Catching up on Your Mortgage Arrearage

The law highly favors residential mortgage debts, especially your primary mortgage. Why?  The policy reason is that these lenders should be protected in bankruptcy to lessen their risks. Arguably this encourages more investment in the residential mortgage capital markets which makes mortgages more readily available to homeowners.

So, if you were behind on your home mortgage and wanted to keep the home, you’d have to catch up.  That is referred to in the Chapter 13 context as paying the mortgage arrearage.   You can’t escape doing so just because the home is worth less than the debt (as you often can with a vehicle loan).

In a Chapter 13, you have up to 60 months to pay your mortgage arrearage.  In New Jersey, those payments are made to the trustee while you make your regular mortgage payments going forward directly to the lender or servicer.  As long as you make these payments, the automatic stay remains in effect and your mortgage lender cannot file a foreclosure.  Moreover, the lender cannot demand payments that exceed 1/60 of the arrearage (assuming a 5 year plan) and cannot add late or other fees.

Child Support Arrearage

Another kind of debt that is highly favored in the law is child support. As a result, if you get behind on support payments, the collection procedures that can be used against you are extremely aggressive.  In New Jersey, you can go to jail, have your driver’s license suspended or have a professional license suspended.

Chapter 7 provides no direct help if you owe back support. The “automatic stay” that protects you from other creditors does not even apply to support debt under Chapter 7. This means that the aggressive collections can just continue; the bankruptcy filing has no effect on it.

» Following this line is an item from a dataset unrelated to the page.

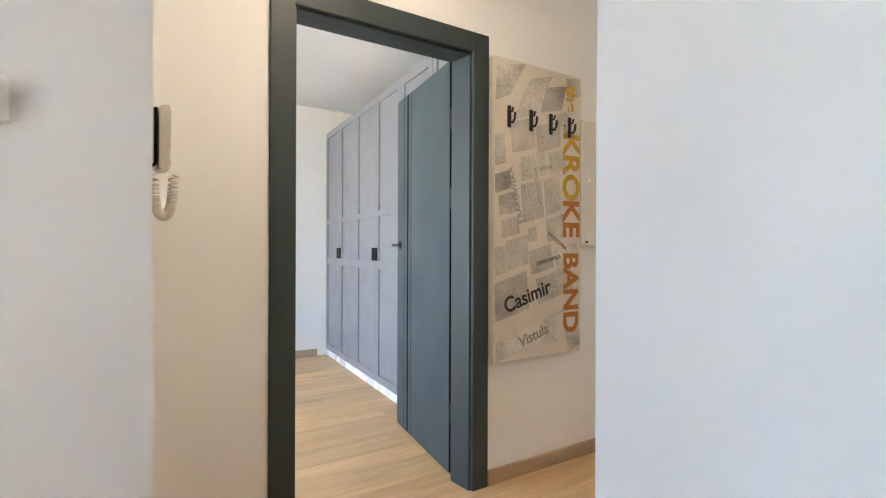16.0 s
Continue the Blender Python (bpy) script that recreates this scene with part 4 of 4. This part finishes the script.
for dx, dy, dz in ((0.0, 0.038, 0.150), (-0.004, -0.030, 0.152), (0.01, -0.046, 0.140)):
    part("reed", rod((QX - dx * 0.2, QY - dy * 0.25, TZ + 0.03), (QX + dx, QY + dy, TZ + 0.1125 + dz), 0.0019, 8), M_REED, diff)


# ---- doors ----
def door_frame(name, xa, xb, y0, y1, ztop, arch, face_room, label):
    """Lining and architraves round an opening y0..y1 in a wall from xa to xb."""
    th = struct(thing(name, (xa, (y0 + y1) / 2, 0), label, "door frame"))
    for ya, yb in ((y0, y0 + 0.022), (y1 - 0.022, y1)):
        part("lining", box(xa + 0.002, xb - 0.002, ya, yb, 0.0, ztop, 0.001, 1), M_FRAME, th)
    part("lining", box(xa + 0.002, xb - 0.002, y0 + 0.022, y1 - 0.022, ztop - 0.022, ztop, 0.001, 1), M_FRAME, th)
    for x0, x1 in ((xa - 0.016, xa + 0.003), (xb - 0.003, xb + 0.016)):
        for ya, yb in ((y0 + 0.012 - arch, y0 + 0.012), (y1 - 0.012, y1 - 0.012 + arch)):
            part("architrave", box(x0, x1, ya, yb, 0.0, ztop - 0.012 + arch, 0.0025), M_FRAME, th)
        part("head_architrave", box(x0, x1, y0 + 0.0125, y1 - 0.0125, ztop - 0.012, ztop - 0.012 + arch, 0.0025), M_FRAME, th)
    return th


door_frame("door_frame_1", W, WX, D0, D1, DT, 0.092, -1, "petrol grey door frame of the bedroom")
# black strip laid over the hinge gap, its shade put in as colour
struct(part("trim", box(W - 0.0175, W - 0.0065, D0 + 0.0125, D0 + 0.0165, 0.0, DT - 0.022), M_SEAL), "black strip for the shade in the hinge gap")
door_frame("door_frame_2", FX, FX + 0.14, E0, E1, DT, 0.092, -1, "petrol grey door frame across the hall")
struct(part("trim", box(W + 0.05, W + 0.062, D1 - 0.034, D1 - 0.022, 0.0, DT - 0.022), M_SEAL), "black door seal")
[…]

But a Chapter 13 is very different. The “automatic stay” does protect you and your property from collection of the support arrearage. You ARE protected from support collections, as long as you follow some strict rules. After the Chapter 13 filing, you must pay ongoing regular support payments, and your Chapter 13 plan payments. In addition, you have to pay off the entire support arrearage before completing the case (up to 60 months).